L'intégrale baptisée La France de l'ombre donne une nouvelle vie à une série en 4 tomes : Les années rouge et noir. Librement adaptée du roman éponyme de Gérard Delteil (les auteurs ajoutent ici un personnage clé qui n'apparaissait pas dans le roman), cette saga court sur 30 ans depuis l'Occupation jusqu'aux années Pompidou.
Pendant la seconde guerre mondiale, une bonne partie des personnages jouent sur plusieurs tableaux à la fois et/ou pensent déjà au monde d'après qui pourrait se retrouver dans la zone d'influence américaine ou sous le joug stalinien. L’excellente idée du romancier est d’avoir pour pivot de son récit la « trieuse » de Bull, une machine classant des fiches de renseignement perforées. Des centaines de personnes y sont répertoriées avec leur opinion politique, leur orientation sexuelle, leurs éventuels actes de collaboration… Objet de toutes les convoitises.
La France de l'ombre © Didier Convard, Pierre Boisserie, Stéphane Douay - Les Arènes
Les années d’après-guerre sont tout autant intéressantes, par l’explicitation des réseaux d’influence qui permet de mettre en évidence combien l’héroïsme et la lâcheté des uns et des autres a durablement marqué la société française, y compris (surtout ?) dans les arcanes du pouvoir.

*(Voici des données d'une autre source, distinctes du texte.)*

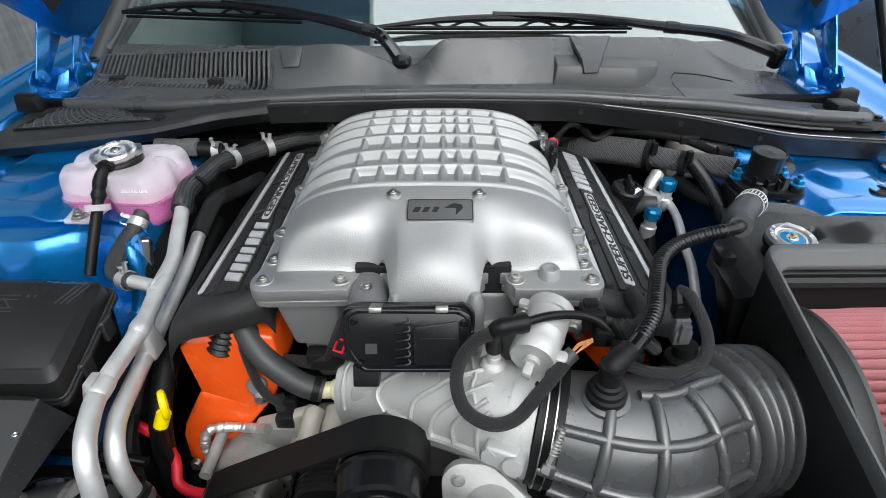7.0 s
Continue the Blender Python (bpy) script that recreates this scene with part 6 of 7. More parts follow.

Les scénaristes Didier Convard et Pierre Boisserie ont su trouver le bon rythme dans leur adaptation du roman. Certes, les bulles sont nourries, mais elles ne sont jamais bavardes. Et les personnages qu'ils nous proposent de suivre sont intéressants, voire attachants, avec leur part de complexité : y compris le machiavélique Bacchelli, dont on aime détester les excès.
Stéphane Douay illustre le propos avec un dessin au trait personnel, efficace quoique parfois inégal. Son travail sur les vêtements, les décors nous mettent dans l’ambiance des époques traversées.
La série Il était une fois en France, par sa prise de hauteur sur l’affaire Joanovici, a connu un franc succès. La France de l'ombre le mérite également.